Pedro do Coutto
A força da multidão, quando impulsionada por motivos legítimos, tocada pela sagrada ira dos movimentos justos, é tão imensa quanto inexorável. Nada exprime melhor e mais intensamente o poder da opinião pública contra a anarquia, a corrupção, os desmandos, as ditaduras. Quem se der ao trabalho de pesquisar os fatos – contra eles não há argumentos – vai encontrar o povo anônimo, centenas de milhares ou milhões de faces na multidão, como no filme de Kazan, presentes nos mais graves desfechos políticos do tempo. Arriscando a própria vida. Perdendo a vida, pois os arrebatamentos exigem vítimas que ocupam a linha de frente nos acontecimentos e, sem assinar seus nomes, morrem escrevendo ou reescrevendo a história. A renúncia, sexta-feira, do ditador do Egito, Mubarak, é mais um exemplo de uma longa série.
No Brasil, podemos recorrer ao passado recente e encontramos Collor, João Goulart, a volta das eleições diretas, a confirmação da renúncia de Jânio Quadros, este no sentido inverso. Renunciou esperando o povo para reconduzi-lo ao Planalto com poderes absolutos. O povo não o apoiou para criar mais um ditador. A festa acabou, a noite esfriou, o povo sumiu.
Como no verso de Drummond. A multidão, liderada por Leonel Brizola no Rio Grande do Sul, assegurou a posse de João Goulart. Uma outra multidão, porém com a mesma intensidade, criou o clima para sua queda.

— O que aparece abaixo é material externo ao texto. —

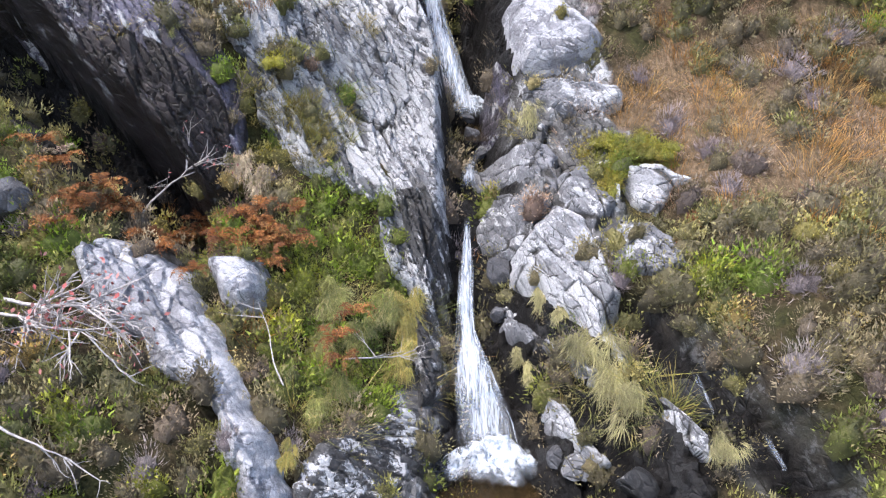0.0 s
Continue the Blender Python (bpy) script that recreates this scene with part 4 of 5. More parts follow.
green = np.clip(0.42 + 0.7 * (drift - 0.5) + 0.8 * (fbm(x * 1.1, s * 1.1, 2, 4) - 0.5) + 0.6 * lush - 0.14 * side + 0.3 * side * sstep(11, 13, s) * sstep(20, 18, s) - 0.4 * orange, 0.08, 0.97)
green = green * (1 - blob(x, s, -3.02, 8.45, 1.3, 0.45))
roll, kind_of = rng.random(len(x)), rng.random(len(x)) + 0.5 * (patch - 0.5) - 0.3 * side
is_green = rest & (roll < green)
is_lush = is_green & ((lush > 0.55) & (rng.random(len(x)) < 0.85) | (rng.random(len(x)) < 0.13 * (1 - side)))
is_green = is_green & ~is_lush
other = rest & ~is_green & ~is_lush
is_tuft = other & (rng.random(len(x)) < 0.05)
other = other & ~is_tuft
is_heath = other & ((kind_of < 0.16) | (kind_of >= 0.46) & (kind_of < 0.52)) | (is_green & (rng.random(len(x)) < 0.38))
is_green = is_green & ~is_heath
is_brown = other & ~is_heath & (kind_of < 0.36)
is_grey = other & (kind_of >= 0.36) & (kind_of < 0.46)
is_bil = other & (kind_of >= 0.52)
is_ochre = is_grass & (rng.random(len(x)) < 0.15) | ((mossy > 0.5) & ~is_moss & (rng.random(len(x)) < 0.5))
is_orange, is_tan, is_straw = is_tuft & ~is_ochre, is_grass & False, is_grass & False
groups = {"heath": is_heath, "green": is_green, "ochre": is_ochre, "straw": is_straw, "tan": is_tan, "orange": is_orange, "moss": is_moss, "bilberry": is_bil, "grey": is_grey}
for name, where in zones.items():
    for other_kind in (is_heath, is_green, is_lush, is_ochre, is_tan, is_orange, is_moss, is_bil, is_grey, is_brown, is_grass):
        other_kind &= ~where
    groups[name] |= where
bright = zones["green"] & (rng.random(len(x)) < 0.55)
is_lush, is_green = is_lush | (is_green & bright), is_green & ~bright
big = np.interp(s, (18, 25, 32, 40), (1.0, 1.08, 1.3, 1.5))


def turf(seed, count, high, spread_, wide, lean):
    """A tuft of fine blades, the middle ones upright, the outer ones splayed."""
    v, f, t = clump("blade", seed, count, high, spread_, wide, lean, 2)
    return v, np.concatenate((f[:, :3], f[:, (0, 2, 3)])), t


def size_of(pick, lo=0.7, hi=1.25):
    return (lo + (hi - lo) * rng.random(pick.sum())) * big[pick] * np.where(rise[pick] > 0, np.interp(s[pick], (15, 17, 20.5, 20.7), (0.78, 0.98, 0.98, 0.65)), 1)


tone_map = np.clip(0.5 + 1.2 * (0.55 * drift + 0.45 * patch - 0.5) + rng.normal(0, 0.3, len(x)), 0, 1)
tone_map = tone_map - 0.5 * tone_map * side * sstep(11, 13, s) * sstep(20, 18, s)
def shrubs(base, count, radius, high, long, wide, open_=0.5, n=6):
    return [bush(base + k, count, radius * (0.9 + 0.05 * k), high * (0.8 + 0.09 * k), long, wide, open_) for k in range(n)]


def spread(name, label, category, material, pick, patterns, lo=0.7, hi=1.25, **more):
    return sow(name, label, category, material, x[pick], s[pick], patterns, size_of(pick, lo, hi), n=level[pick], **more)


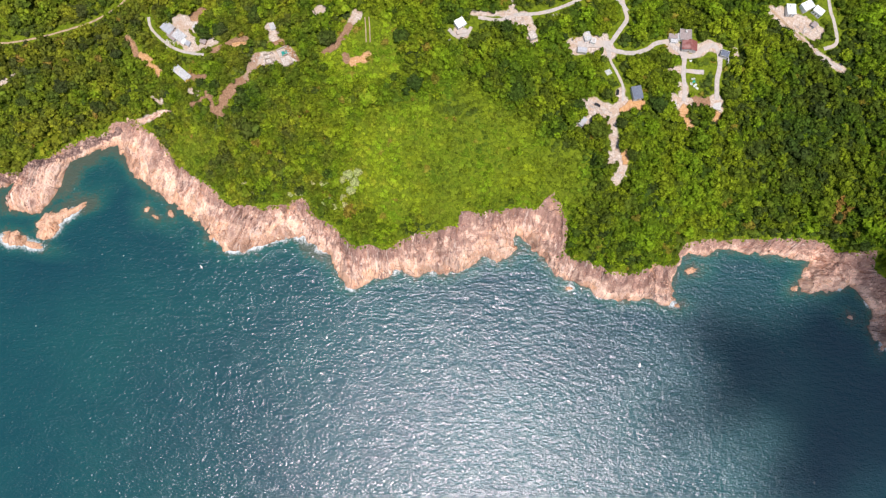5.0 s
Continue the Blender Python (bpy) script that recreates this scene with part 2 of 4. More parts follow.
# -- land form: plan of the coast in metres, x east, y inland --
SHORE_WEST = [(-1600, 60), (-900, 60), (-700, 90), (-600, 104), (-526, 108), (-507, 105), (-495, 98), (-475, 101), (-458, 98), (-442, 105), (-427, 119),
              (-418, 135), (-411, 144), (-398, 148), (-388, 152), (-396, 138), (-392, 129), (-376, 124), (-361, 134), (-353, 152), (-349, 169),
              (-333, 176), (-314, 184)]
SHORE_BAY = [(-307, 175), (-300, 162), (-288, 149), (-268, 135), (-249, 123), (-239, 116), (-228, 107), (-221, 97), (-205, 98), (-195, 101),
             (-180, 106), (-162, 109), (-151, 99), (-141, 94), (-136, 86), (-128, 71), (-123, 68), (-114, 70), (-107, 75), (-90, 79), (-89, 84),
             (-74, 78), (-62, 83), (-52, 80), (-39, 81), (-30, 85), (-26, 90), (-20, 94), (-9, 90), (0, 91), (8, 98), (5, 112)]
SHORE_EAST = [(10, 107), (17, 100), (29, 90), (38, 79), (43, 74), (60, 70), (68, 63), (84, 59), (103, 61), (120, 57), (131, 60), (128, 67),
              (128, 74), (138, 93), (142, 96), (157, 97), (167, 102), (188, 99), (209, 96), (223, 96), (240, 92), (228, 75), (232, 67), (255, 70),
              (270, 74), (282, 60), (286, 55), (281, 35), (292, 26), (300, 21), (315, 16), (335, 9), (341, 5), (359, 5), (420, -30), (520, -90),
              (900, -180), (1600, -200)]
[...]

Jango, pressionado pelo mesmo Brizola, pelos sindicatos, por Luís Carlos Prestes, foi levado por etapas, através de uma greve a cada 3 dias de 1963, à anarquia, a desapropriações radicais, à ruptura com a hierarquia militar. Foi demais. Caiu. A consequência foram 21 anos de ditadura e violação da vontade popular.
Na Argentina, Guillermo Ruas, um antiperonista, mas apoiado por uma corrente do peronismo, venceu as eleições. Adotou, no entanto, uma política econômica que levou o país à debacle. Domingos Cavallo, ministro da Economia, estabeleceu a paridade impossível entre o peso e o dólar. Tal igualdade não poderia se consolidar, já que as taxas de inflação da Argentina e dos EUA não eram iguais. A multidão emergiu em revolta, véspera de um incêndio em Buenos Aires, em Córdoba, em Santa Fé. Pessoas perderam a vida. Guillermo Ruas renunciou, o vice Cacho Alvarez já havia renunciado antes, isolando-o, o senador Duhalde assumiu a presidência da República como solução temporária.
Em nosso país, Fernando Collor elegeu-se presidente, jovem aos 42 anos, ou perto disso, não tenho certeza, bloqueou as contas de poupança e aplicações financeiras, criou um fantasma chamado Paulo Cesar Farias. As denúncias de corrupção atingiram um nível gigantesco. Collor deslocou o confronto, principalmente com o PT de Lula para as ruas.
Conclamou os que estivessem com ele a se vestirem de verde-amarelo. O PT revidou convidando o povo a se vestir de preto. A multidão renasceu nas ruas do Rio, de São Paulo, Brasília, motivadas extraordinariamente pelo êxito das diretas já, e da campanha de Tancredo Neves que levou Sarney à presidência.
Collor, vitorioso nas urnas de 89, foi batido nas ruas em 92. A Câmara dos Deputados votou sei impeachment por larga margem. A multidão tornou-se mais uma vez vitoriosa. Pode-se acrescentar a posse de JK em 56, assegurada depois da vitória de 55. Não adianta alongar a lista de desfechos. A força decisiva da multidão não pode ser contida. Nem pelas armas.
Agora chegou a vez de Mubarak. Encurralado, desaba entre as pirâmides contempladas agora por 41 séculos de história. Não será o último.